The order that Edwards has entered gives the city 45 days from April 13 (i.e., until late May) to either agree upon or submit “alternative records” in the case.
The statute outlining the appeals process for quasi-judicial decisions defines “alternative records” as: any documents and exhibits submitted to the board whose decision is being appealed, along with the minutes, transcripts, and/or recordings of any meeting at which the matter was considered. The statute also provides for the petitioner and respondents to agree on which parts of the record to file with the clerk of court’s office, or to submit all records related to the decision.
After that, the case will be scheduled for a hearing in superior court, according to Edwards’ order.
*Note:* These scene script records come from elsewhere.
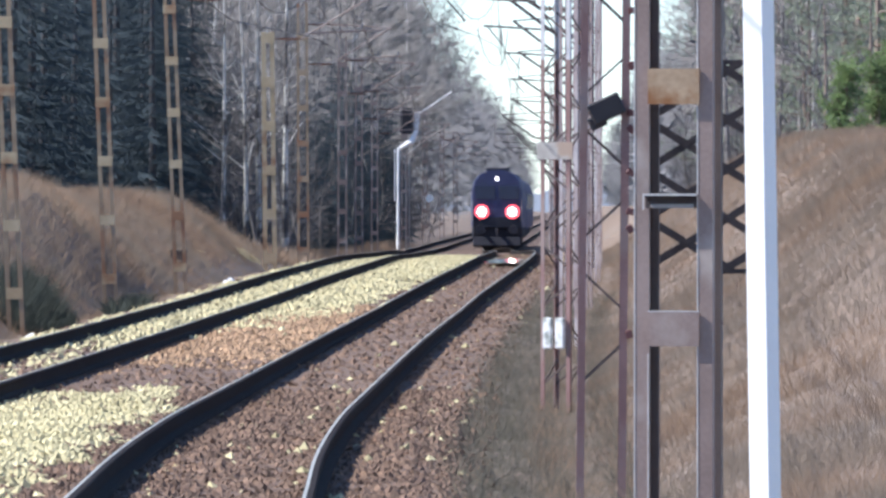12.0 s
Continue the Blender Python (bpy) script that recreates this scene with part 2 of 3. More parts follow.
# ---- mesh building ----
class Shape:
    """Collects boxes, bars, tubes and loose faces into one mesh."""

    def __init__(self):
        self.v, self.f = [], []

    def add(self, verts, faces):
        k = len(self.v)
        self.v += [tuple(p) for p in verts]
        self.f += [tuple(i + k for i in q) for q in faces]
        return self

    def box(self, c, size, m=None, bevel=0.0):
        x, y, z = (s / 2 for s in size)
        if bevel:
            b = bevel
            ring = [(-x + b, -y), (x - b, -y), (x, -y + b), (x, y - b), (x - b, y), (-x + b, y), (-x, y - b), (-x, -y + b)]
            pts, faces, n = [], [], 8
            for zz, k in ((-z, 1 - b / max(x, y)), (-z + b, 1), (z - b, 1), (z, 1 - b / max(x, y))):
                pts += [Vector((px * k, py * k, zz)) for px, py in ring]
            for l in range(3):
                faces += [(l * n + i, l * n + (i + 1) % n, (l + 1) * n + (i + 1) % n, (l + 1) * n + i) for i in range(n)]
            faces += [tuple(range(n - 1, -1, -1)), tuple(range(3 * n, 4 * n))]
        else:
            pts = [Vector((sx * x, sy * y, sz * z)) for sz in (-1, 1) for sx, sy in ((-1, -1), (1, -1), (1, 1), (-1, 1))]
            faces = [(3, 2, 1, 0), (4, 5, 6, 7), (0, 1, 5, 4), (1, 2, 6, 5), (2, 3, 7, 6), (3, 0, 4, 7)]
        return self.add([(m @ p if m else p) + Vector(c) for p in pts], faces)

    def bar(self, a, b, w, d, side=(0, 1, 0)):
        """A flat bar from a to b, w wide, d deep along side."""
        a, b, s = Vector(a), Vector(b), Vector(side)
        u = (b - a).normalized()
        q = u.cross(s).normalized() * (w / 2)
        s = u.cross(q).normalized() * (d / 2)
        pts = [p + i * q + j * s for p in (a, b) for i, j in ((-1, -1), (1, -1), (1, 1), (-1, 1))]
        return self.add(pts, [(3, 2, 1, 0), (4, 5, 6, 7), (0, 1, 5, 4), (1, 2, 6, 5), (2, 3, 7, 6), (3, 0, 4, 7)])

    def tube(self, points, radii, n=6, cap=True):
        pts, faces = [], []
        points = [Vector(p) for p in points]
        for i, p in enumerate(points):
            u = (points[min(i + 1, len(points) - 1)] - points[max(i - 1, 0)]).normalized()
            a = u.cross(Vector((0.13, 0.97, 0.2)) if abs(u.y) < 0.9 else Vector((0, 0.1, 1))).normalized()
            b = u.cross(a)
            r = radii[i] if isinstance(radii, (list, tuple)) else radii
            pts += [p + r * (math.cos(t) * a + math.sin(t) * b) for t in (2 * math.pi * k / n for k in range(n))]
        for i in range(len(points) - 1):
            faces += [(i * n + k, i * n + (k + 1) % n, (i + 1) * n + (k + 1) % n, (i + 1) * n + k) for k in range(n)]
        if cap:
            faces += [tuple(range(n - 1, -1, -1)), tuple(range(len(pts) - n, len(pts)))]
        return self.add(pts, faces)

    def sweep(self, outline, rows, cap=True):
        """Closed outline of (across, up) pairs drawn along rows of (x, y, z)."""
        n = len(outline)
        pts = [(x + a, y, z + u) for x, y, z in rows for a, u in outline]
        faces = [(i * n + k, i * n + (k + 1) % n, (i + 1) * n + (k + 1) % n, (i + 1) * n + k) for i in range(len(rows) - 1) for k in range(n)]
        if cap:
            faces += [tuple(range(n)), tuple(range(len(pts) - 1, len(pts) - n - 1, -1))]
        return self.add(pts, faces)

    def mesh(self, name, material, flat=True):
        me = bpy.data.meshes.new(name)
        me.from_pydata(self.v, [], self.f)
        me.materials.append(material)
        if not flat:
            me.polygons.foreach_set("use_smooth", [True] * len(me.polygons))
        me.update()
        return me


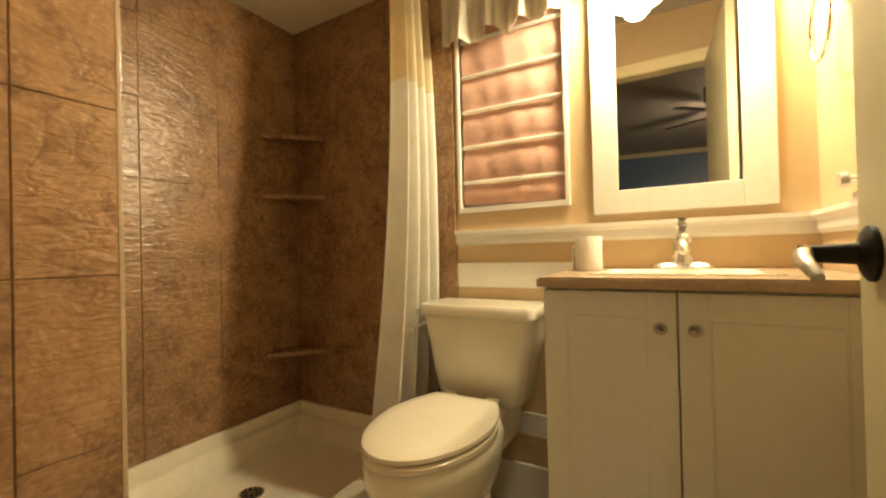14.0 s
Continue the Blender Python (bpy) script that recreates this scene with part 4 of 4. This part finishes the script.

Meanwhile, Andrews Properties has also filed a lawsuit in Alamance County superior court that asks a judge to force the city to furnish documents he had previously sought to obtain through a public records request that was filed with the city in May 2021. The plaintiffs in that case, who are being represented by attorney Randolph James of Winston-Salem, allege that Burlington city officials have yet to furnish the documents.
The city has been granted an extension of the deadline to file a response to the public records suit. That deadline is now set for May 6, according to the court file.
Amanda Hodierne and Ben Rafte of the Isaacson Sheridan law firm in Greensboro are representing Andrews Properties for the appeal.